Hey, glad to see you like the concept! We're actively working on improving the performance.

1. Everything is proprietary for now. After consideration we decided that this project is not well suited for open sourcing at this time.

2. Graphs are generated on the fly, but only for the first time. We keep the results in a cache so when another user asks for the same graph later, they'd get it instantly. Also, asking for graphs which are close in paper-space would also run faster.

3. We rely on external sources (like the Open Corpus by Semantic Scholar) for the citations database. Unfortunately, no database is perfect yet and sometimes citations are badly parsed.

4. First, we found this tool very fun for exploring paper-space in new domains. I sometimes just enter a keyword like "psychology" and start exploring. This gives me a nice overview of the type of titles and branches in new (for me) fields of science.

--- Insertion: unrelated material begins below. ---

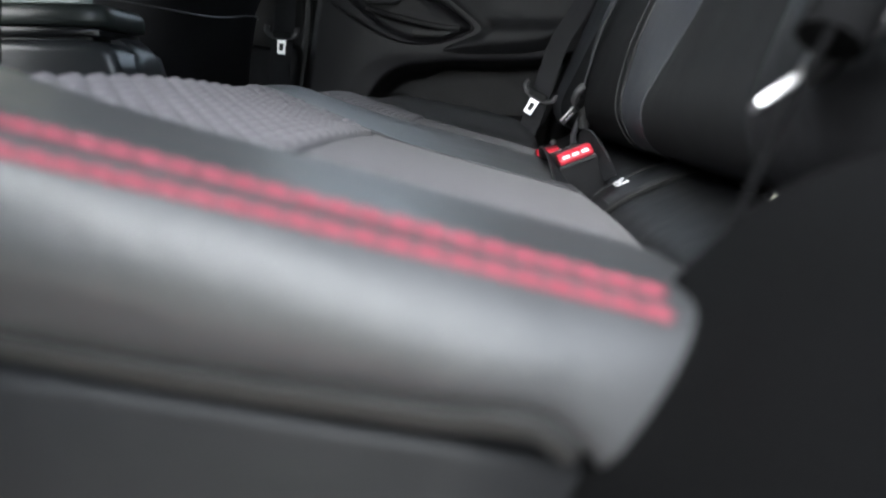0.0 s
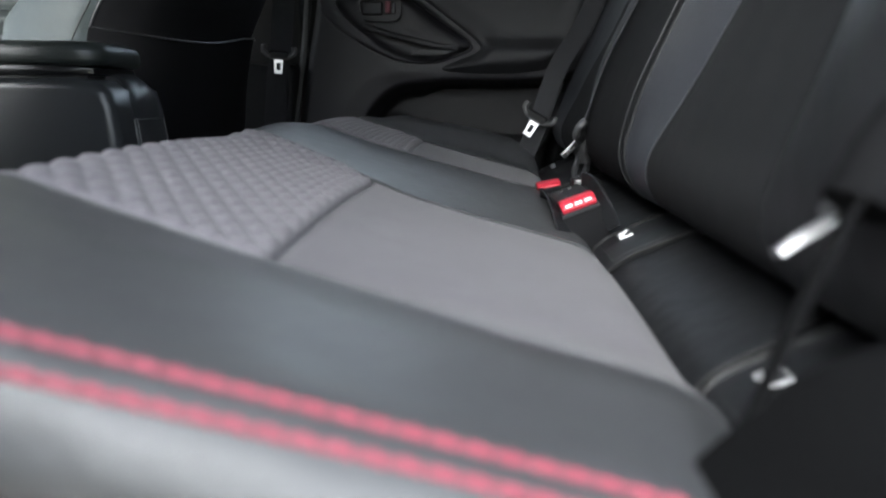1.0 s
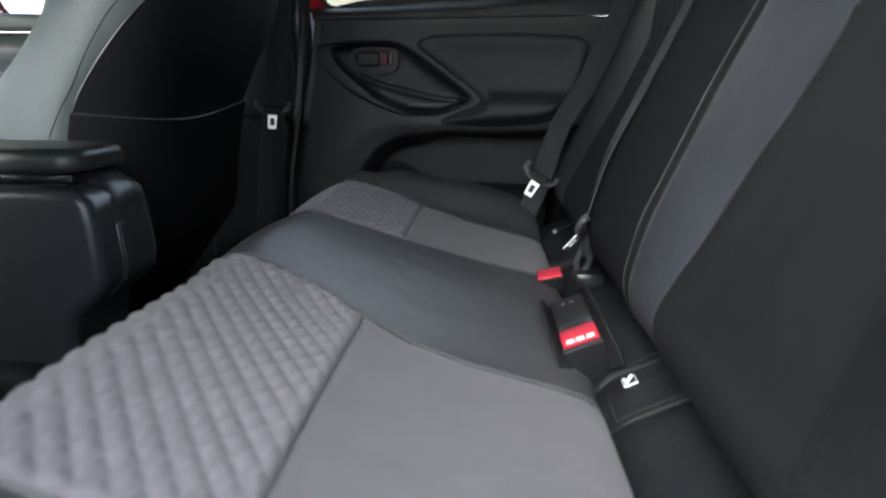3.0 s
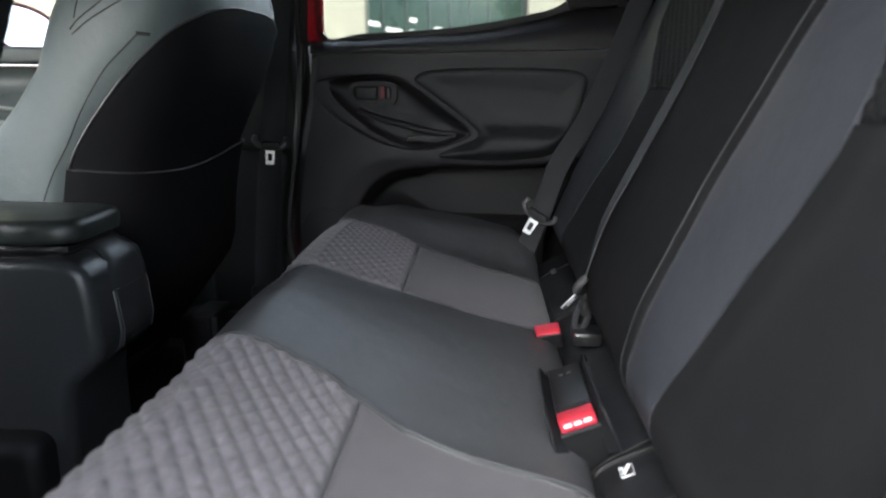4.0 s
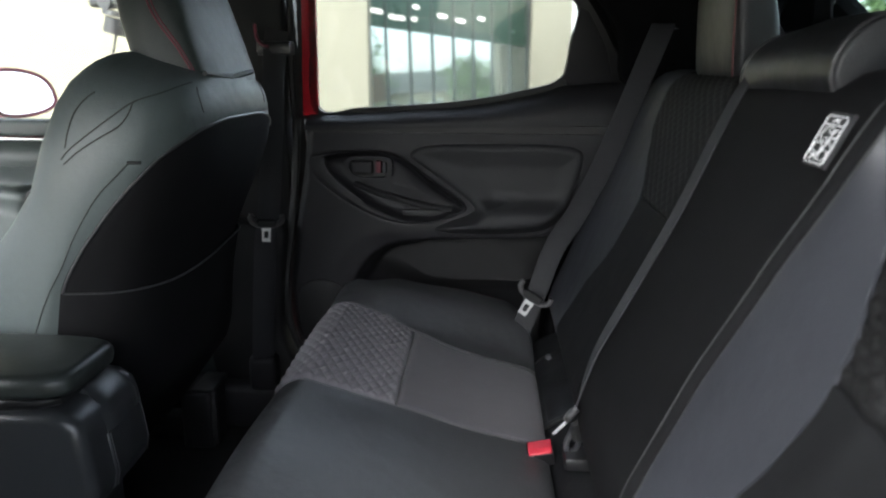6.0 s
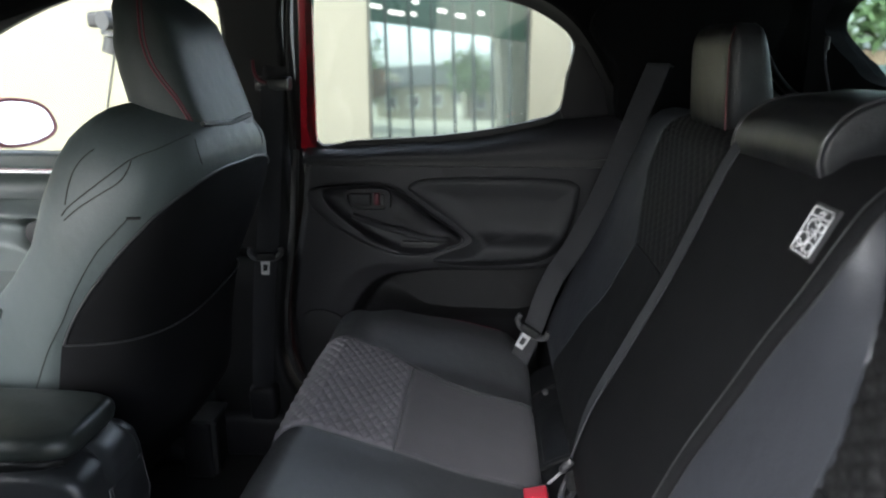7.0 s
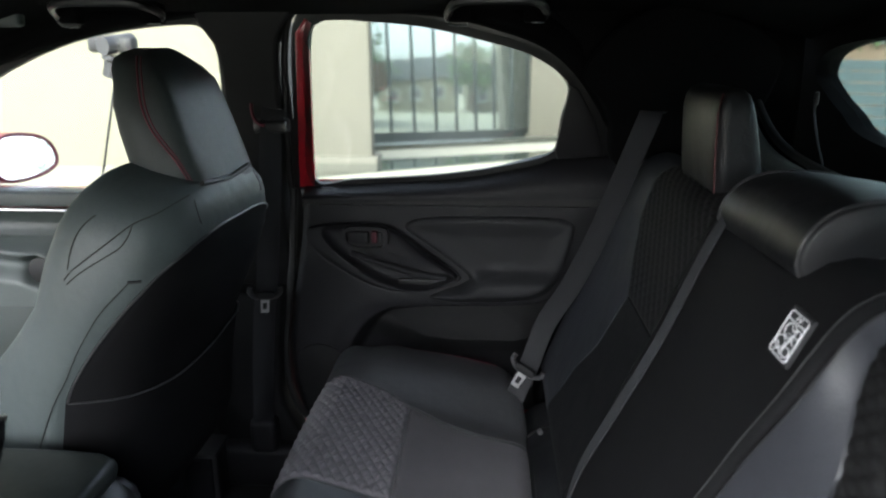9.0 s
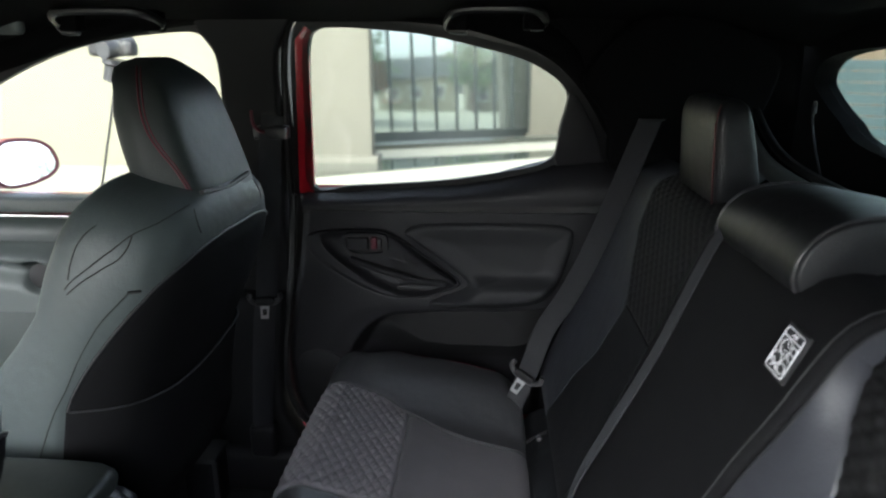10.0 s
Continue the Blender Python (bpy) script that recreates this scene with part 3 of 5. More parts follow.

Second, I was surprised with how easy it was to recognize papers that are bridging multiple disciplines. Take a look at our example graph "deepfruits", for example: there are two obvious clusters. One shows deep learning papers mostly about detection. The other shows papers that describe how these techniques were applied in agriculture.

5. We've experimented early on and arrived to a conclusion that more than ~50 papers on the screen is too much clutter, and it's better to traverse paper-space by building more graphs. Avoiding specifics on purpose :)

Awesome, thanks for the answers!

One other feature I'd really like is the ability to save the papers (and then export) I find through this tool, which would probably require an account for persistence.

Are there plans for something like this in the works?

Yes - these are probably our most requested features and are high in our list of features to add.

I also like the tool and expect to use it at times so thanks for building and sharing.

I have to also share the performance related experience -- yesterday I had several attempts return the system overloaded response.

This morning my test looks to be progressing 45% after about 10 minutes. I suspect that your message there might be a bit optimistic. If generating the results is expected to take more than a few minutes allow some form of notification once the graph has been complete.

Hey, glad you like the concept!

Sorry for the malfunction you experienced, it probably happened while we were overloaded. We've since increased the server count and limited the amount of graphs users can build in parallel.

An insider tip: you only have waiting times for graphs that have never been built before. If you return to the graph you've already built, it would be instantaneous.

This is great!

Is there a way to get the node names to be the name of the paper, instead of the citation?

The problem with doing that is that paper titles are extremely long and clutter the graph too much, and if we only show a few words many nodes get the same title.

As an alternative suggestion: would showing the titles upon instant mouse-over satisfy your need?

That would definitely improve it.  Perhaps start concatenated, removing filler words, and emphasizing words that are unique in the graph, then expand to full title on mouseover.. I find myself not using the graph at all because I can't see what the papers are about.

Got it, thanks for the suggestions - we'll definitely brainstorm about this.

In the meantime, mouse-over shows an immediate preview of the title on the right side panel - hopefully that helps you use the graph.

Also, I think the folks at Hacker News would very much like this. I think you'd get a lot of attention if you made a Show HN post.

Nice!  Would it be possible to build something like this for the LW or EA Forum archives?

Seems hard since there's much less citing, and even posts that reference earlier ones don't necessarily link to them (e.g. people often talk about "slack" without linking to the original post).

There's a way in which it's still similar, as no one in biology cites Darwin when talking about evolution.

The site doesn't work well with Apple Trackpads. Scrolling zooms instead, and it's hard to navigate at all. Otherwise, nice work!

Hey, thanks for the feedback. We're aware and there's much more work to be done. Added your comment to our list of things to do.